/---
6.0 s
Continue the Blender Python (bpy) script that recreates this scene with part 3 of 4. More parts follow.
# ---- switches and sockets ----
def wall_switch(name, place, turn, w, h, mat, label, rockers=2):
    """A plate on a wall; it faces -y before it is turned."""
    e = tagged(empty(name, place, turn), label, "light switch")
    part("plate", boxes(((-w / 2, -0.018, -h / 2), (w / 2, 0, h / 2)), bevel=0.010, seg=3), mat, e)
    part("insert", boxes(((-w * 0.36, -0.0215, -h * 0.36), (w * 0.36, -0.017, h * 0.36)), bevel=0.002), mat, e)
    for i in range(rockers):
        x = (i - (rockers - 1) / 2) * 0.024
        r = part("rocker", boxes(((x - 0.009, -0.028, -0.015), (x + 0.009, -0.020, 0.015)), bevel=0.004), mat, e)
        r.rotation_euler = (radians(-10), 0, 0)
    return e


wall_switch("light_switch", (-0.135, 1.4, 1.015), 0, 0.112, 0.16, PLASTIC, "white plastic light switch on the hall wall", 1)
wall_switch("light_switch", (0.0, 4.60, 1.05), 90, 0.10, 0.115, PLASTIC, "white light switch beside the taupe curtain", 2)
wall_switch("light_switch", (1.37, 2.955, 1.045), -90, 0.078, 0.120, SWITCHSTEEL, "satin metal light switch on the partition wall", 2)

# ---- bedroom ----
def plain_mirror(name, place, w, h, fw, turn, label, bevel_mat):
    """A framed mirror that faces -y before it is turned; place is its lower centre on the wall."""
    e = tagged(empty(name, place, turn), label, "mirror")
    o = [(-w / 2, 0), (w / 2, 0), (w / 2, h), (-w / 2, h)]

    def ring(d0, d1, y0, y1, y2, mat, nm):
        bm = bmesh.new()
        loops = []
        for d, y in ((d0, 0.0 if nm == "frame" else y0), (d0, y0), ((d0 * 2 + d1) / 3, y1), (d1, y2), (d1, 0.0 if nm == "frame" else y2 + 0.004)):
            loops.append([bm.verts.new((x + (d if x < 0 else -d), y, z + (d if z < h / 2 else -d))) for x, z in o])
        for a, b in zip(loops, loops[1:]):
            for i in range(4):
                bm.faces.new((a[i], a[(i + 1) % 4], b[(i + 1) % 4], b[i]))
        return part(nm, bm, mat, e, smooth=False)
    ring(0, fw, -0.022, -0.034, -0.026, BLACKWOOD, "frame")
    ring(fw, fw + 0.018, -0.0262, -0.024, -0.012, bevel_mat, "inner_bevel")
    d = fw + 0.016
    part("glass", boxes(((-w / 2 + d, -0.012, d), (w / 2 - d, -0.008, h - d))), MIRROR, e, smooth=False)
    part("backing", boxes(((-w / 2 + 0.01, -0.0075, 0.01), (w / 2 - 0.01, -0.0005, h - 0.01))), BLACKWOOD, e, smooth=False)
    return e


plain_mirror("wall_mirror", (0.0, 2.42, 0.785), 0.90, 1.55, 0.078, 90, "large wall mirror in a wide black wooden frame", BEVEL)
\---
/---
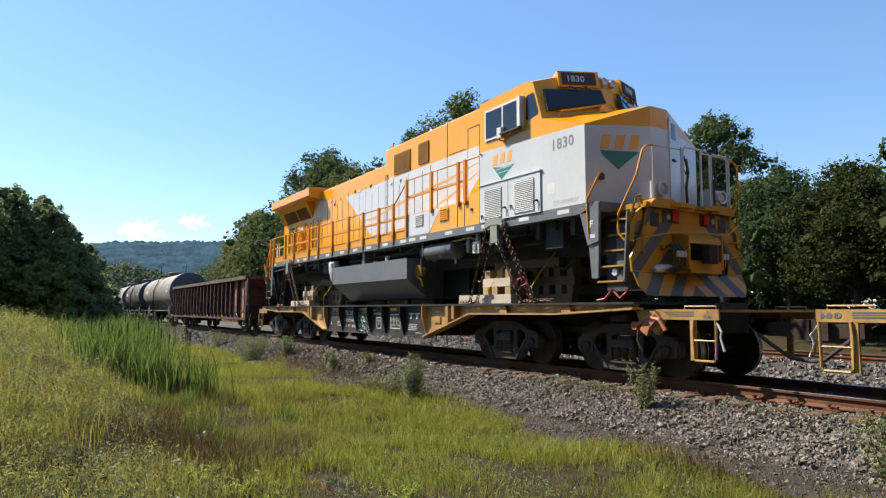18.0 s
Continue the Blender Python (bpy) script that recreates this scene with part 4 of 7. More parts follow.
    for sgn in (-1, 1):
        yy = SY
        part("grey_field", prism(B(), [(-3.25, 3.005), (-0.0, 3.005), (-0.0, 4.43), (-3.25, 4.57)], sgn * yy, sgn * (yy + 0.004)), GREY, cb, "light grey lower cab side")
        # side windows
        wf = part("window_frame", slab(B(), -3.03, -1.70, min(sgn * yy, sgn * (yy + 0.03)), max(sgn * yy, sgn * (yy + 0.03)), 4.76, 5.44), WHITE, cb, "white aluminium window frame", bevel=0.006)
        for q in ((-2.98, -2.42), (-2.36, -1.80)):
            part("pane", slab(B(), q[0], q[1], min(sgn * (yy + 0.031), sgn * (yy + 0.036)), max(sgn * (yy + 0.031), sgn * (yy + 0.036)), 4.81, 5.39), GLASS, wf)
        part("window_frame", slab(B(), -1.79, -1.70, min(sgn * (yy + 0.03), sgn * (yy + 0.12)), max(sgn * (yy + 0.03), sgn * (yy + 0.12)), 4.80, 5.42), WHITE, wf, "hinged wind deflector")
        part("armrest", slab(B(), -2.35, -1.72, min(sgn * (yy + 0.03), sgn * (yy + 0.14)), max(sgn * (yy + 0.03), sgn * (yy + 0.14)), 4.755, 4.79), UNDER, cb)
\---
/---
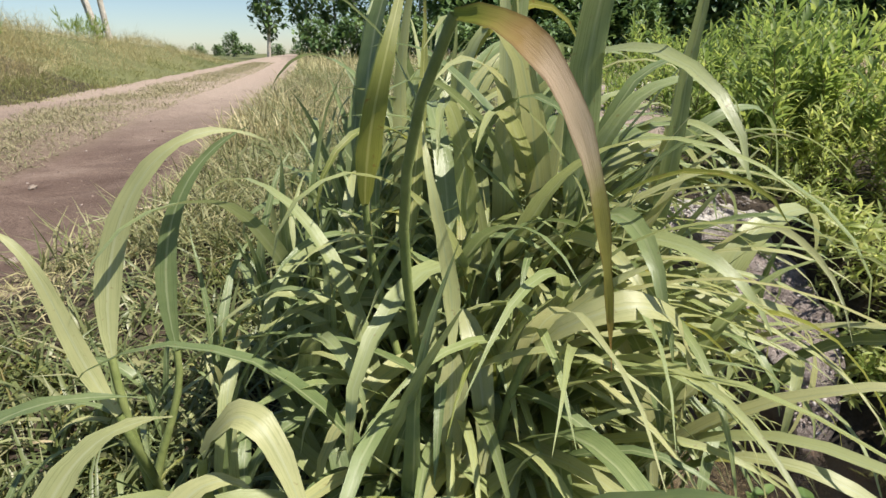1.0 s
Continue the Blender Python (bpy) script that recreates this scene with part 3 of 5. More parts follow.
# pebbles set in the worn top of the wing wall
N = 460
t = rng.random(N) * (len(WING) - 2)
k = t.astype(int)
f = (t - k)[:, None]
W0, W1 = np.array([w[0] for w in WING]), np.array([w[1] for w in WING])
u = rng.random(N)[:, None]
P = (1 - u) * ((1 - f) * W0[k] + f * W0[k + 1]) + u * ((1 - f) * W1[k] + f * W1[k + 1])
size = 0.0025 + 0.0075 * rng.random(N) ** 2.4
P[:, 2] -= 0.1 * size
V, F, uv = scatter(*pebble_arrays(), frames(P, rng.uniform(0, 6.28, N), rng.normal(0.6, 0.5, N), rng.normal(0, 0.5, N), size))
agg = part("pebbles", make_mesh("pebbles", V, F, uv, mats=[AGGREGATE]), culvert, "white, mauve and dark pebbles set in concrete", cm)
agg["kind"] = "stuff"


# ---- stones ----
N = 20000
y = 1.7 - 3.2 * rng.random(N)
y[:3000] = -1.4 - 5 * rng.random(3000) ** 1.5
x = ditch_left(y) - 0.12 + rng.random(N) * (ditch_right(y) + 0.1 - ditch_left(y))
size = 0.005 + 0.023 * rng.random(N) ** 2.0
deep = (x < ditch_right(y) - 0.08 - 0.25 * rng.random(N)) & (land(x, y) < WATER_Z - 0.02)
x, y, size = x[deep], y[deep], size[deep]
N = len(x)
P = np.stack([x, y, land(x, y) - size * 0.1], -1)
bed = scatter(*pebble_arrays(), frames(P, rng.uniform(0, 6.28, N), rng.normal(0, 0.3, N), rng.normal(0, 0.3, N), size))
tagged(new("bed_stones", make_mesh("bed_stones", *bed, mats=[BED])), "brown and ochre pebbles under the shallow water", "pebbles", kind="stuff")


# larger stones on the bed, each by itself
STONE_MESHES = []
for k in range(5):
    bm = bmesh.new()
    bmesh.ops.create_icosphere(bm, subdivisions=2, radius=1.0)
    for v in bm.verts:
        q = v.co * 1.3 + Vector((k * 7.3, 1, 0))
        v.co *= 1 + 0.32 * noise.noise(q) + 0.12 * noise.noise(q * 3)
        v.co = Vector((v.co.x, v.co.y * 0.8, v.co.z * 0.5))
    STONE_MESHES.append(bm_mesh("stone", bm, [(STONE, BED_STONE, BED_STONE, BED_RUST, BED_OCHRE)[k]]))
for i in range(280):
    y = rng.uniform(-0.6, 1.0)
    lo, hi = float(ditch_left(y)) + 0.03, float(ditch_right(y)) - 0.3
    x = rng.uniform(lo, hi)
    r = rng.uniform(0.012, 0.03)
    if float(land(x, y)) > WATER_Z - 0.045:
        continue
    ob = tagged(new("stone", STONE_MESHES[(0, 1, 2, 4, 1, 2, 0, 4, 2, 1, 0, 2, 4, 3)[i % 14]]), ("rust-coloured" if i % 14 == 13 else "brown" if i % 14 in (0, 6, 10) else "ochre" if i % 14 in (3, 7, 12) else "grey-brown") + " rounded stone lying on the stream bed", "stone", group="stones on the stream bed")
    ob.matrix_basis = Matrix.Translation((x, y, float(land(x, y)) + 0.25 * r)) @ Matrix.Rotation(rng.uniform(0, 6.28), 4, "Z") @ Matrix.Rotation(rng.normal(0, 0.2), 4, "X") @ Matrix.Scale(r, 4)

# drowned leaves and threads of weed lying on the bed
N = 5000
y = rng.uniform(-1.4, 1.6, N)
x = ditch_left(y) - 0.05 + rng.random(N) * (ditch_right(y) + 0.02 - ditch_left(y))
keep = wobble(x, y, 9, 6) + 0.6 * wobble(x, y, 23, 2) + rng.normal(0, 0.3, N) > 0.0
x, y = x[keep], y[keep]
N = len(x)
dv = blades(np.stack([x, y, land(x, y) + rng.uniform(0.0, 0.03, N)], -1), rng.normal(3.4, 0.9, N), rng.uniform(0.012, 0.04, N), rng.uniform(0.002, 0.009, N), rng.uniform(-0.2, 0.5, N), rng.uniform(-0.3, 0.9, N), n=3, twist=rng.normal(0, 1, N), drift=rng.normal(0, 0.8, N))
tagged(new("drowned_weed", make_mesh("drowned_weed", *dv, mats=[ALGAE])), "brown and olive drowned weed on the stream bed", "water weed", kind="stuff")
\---
◆ PROBLEM DETAILS
Gather each line from the listing above that holds "this".

◆ ANSWER BELOW
Continue the Blender Python (bpy) script that recreates this scene with part 3 of 4. More parts follow.
Continue the Blender Python (bpy) script that recreates this scene with part 4 of 7. More parts follow.
Continue the Blender Python (bpy) script that recreates this scene with part 3 of 5. More parts follow.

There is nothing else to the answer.